The pageant of the World Cup continues. Yesterday’s heart-stopping news was Uruguay’s super-star striker Luis Suarez taking a bite out of the shoulder of Italian defender Giorgio Chiellini (played by Chico Marx).
Suarez, who attended Transylvania State on a Mike Tyson scholarship, could be in big trouble, as this is the third time he has run afoul of soccer’s strict but often-ignored anti-cannibalism rules. It’s now up to FIFA—which stands for the mellifluous Federation Internationale de Football Association—to decide whether Suarez should be suspended, or simply lectured on proper eating habits.

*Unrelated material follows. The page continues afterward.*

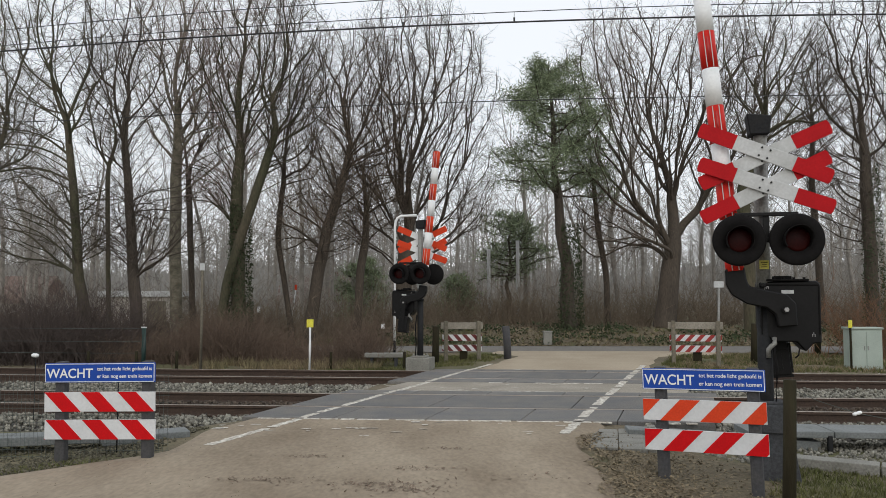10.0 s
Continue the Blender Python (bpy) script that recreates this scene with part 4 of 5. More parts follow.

My sources in Natal inform me that Suarez’s attorneys and his agent will attempt to get the charges reduced to following too closely.
Suarez’s coach, Oscar Washington Taberez, who has been in the game many years, demonstrated how central proper and honorable conduct are in the world’s favorite sport when he commented on Suarez’s tactics and the reaction to them after the match. “This is a World Cup—It’s not about cheap morality,” he said. He complained that the media like to pick on Suarez. I can’t imagine why.
Not all the fighting action was on the field. Several British soccer hooligans were arrested for fighting in the stands. My Natal correspondent was able to interview Nigel Numbnuts as he was being bonded out of the Natal nick. She asked Nigel why he and his mates were fighting. “Well, we was bored, wasn’t we? What with all the beer and nuffing to do but watch football (aka soccer). So we went a bit off the latch.” Like Suarez, Numbnuts is a repeat offender. His poor impulse control and chronic problems with SBS (Soccer Boredom Syndrome) are what got him barred from The Buggered Ploughman back home.
In the event Suarez is not suspended, coaches of teams scheduled to play Uruguay are advised to be certain their players all have current tetanus shots.